Why India Is the Perfect Market for Search Funds
India presents a unique combination of factors that make it ideal for the growth of search funds.
1. Fragmented Industries
Many industries in India, such as manufacturing, logistics, healthcare, and services, are highly fragmented. This means there are numerous small players, many of whom are potential acquisition targets.
2. Untapped Value
A large number of SMEs are profitable but undervalued due to lack of professional management, branding, or scalability. With the right leadership and strategy, these businesses can unlock significant value.
3. Growing Investor Interest
Private equity firms, family offices, and high-net-worth individuals are increasingly interested in mid-market opportunities. Search funds provide a structured way to access these deals.
Career Opportunities: A New Path in Finance
The rise of search funds is not just changing how businesses are built, it is also reshaping career paths in finance.
1. More Hands-On Experience
Unlike traditional investment banking roles, which can be highly structured, working in search fund ecosystems offers:
- Direct exposure to deals
- Interaction with business owners
- Involvement in operational decisions
2. Faster Learning Curve
Professionals working on SME acquisitions often handle multiple aspects of a deal, from sourcing to execution. This accelerates learning and builds practical expertise.
3. Entrepreneurial Opportunities
For those who don’t want to remain advisors forever, search funds offer a pathway to becoming business owners and operators.
4. Relevance of Skill Development
To succeed in this space, professionals need a strong foundation in:
- Financial analysis
- Valuation
- Deal structuring
- Strategic thinking
These are precisely the skills developed through a well-structured investment banking course, making such programs highly relevant for aspiring professionals.
Challenges and Risks
While the opportunity is significant, search funds are not without challenges.

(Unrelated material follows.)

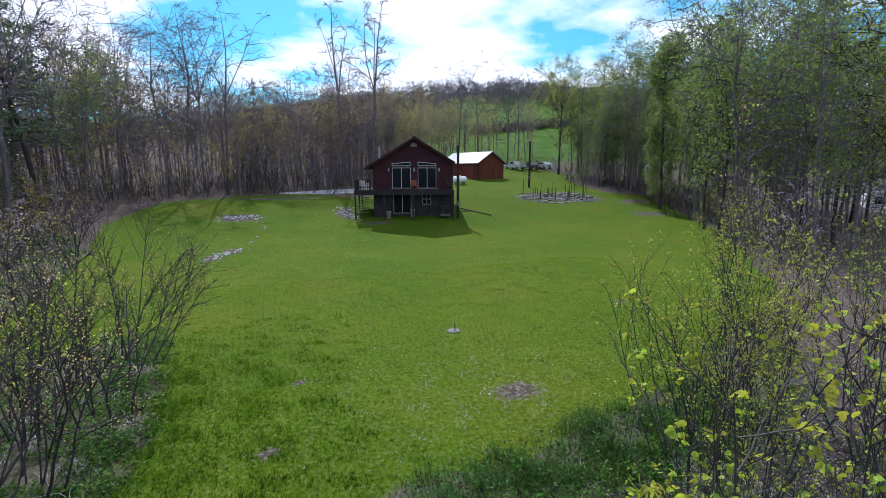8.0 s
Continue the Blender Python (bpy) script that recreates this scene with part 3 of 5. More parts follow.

1. Limited Awareness in India
The concept is still relatively new, and many business owners may not fully understand the model. This can make deal sourcing more difficult.
2. Execution Risk
Acquiring a business is just the beginning. Successfully running and growing it requires:
- Leadership skills
- Industry knowledge
- Operational expertise
3. Financing Constraints
Access to capital, especially for first-time searchers, can be a hurdle. Investors need to trust both the opportunity and the operator.
The Future of Search Funds in India
Despite these challenges, the outlook for search funds in India is extremely promising.
As awareness grows and more successful case studies emerge, we can expect:
- Increased participation from investors
- More structured platforms for search funds
- Greater involvement of investment banking professionals
Over time, search funds could become a mainstream pathway for entrepreneurship and investment, much like startups today.
Conclusion
The rise of search funds represents a quiet but powerful shift in the world of business and finance. In a landscape where startups dominate headlines, this model offers a more grounded, practical, and often more sustainable approach to building wealth and creating value.
For finance professionals, it opens up a new frontier, one that combines the analytical rigor of investment banking with the hands-on experience of entrepreneurship.
As India’s SME ecosystem continues to evolve, search funds are poised to play a crucial role in shaping the next generation of businesses. And for those equipped with the right skills, whether through experience or an investment banking course, this could be one of the most exciting opportunities of the decade.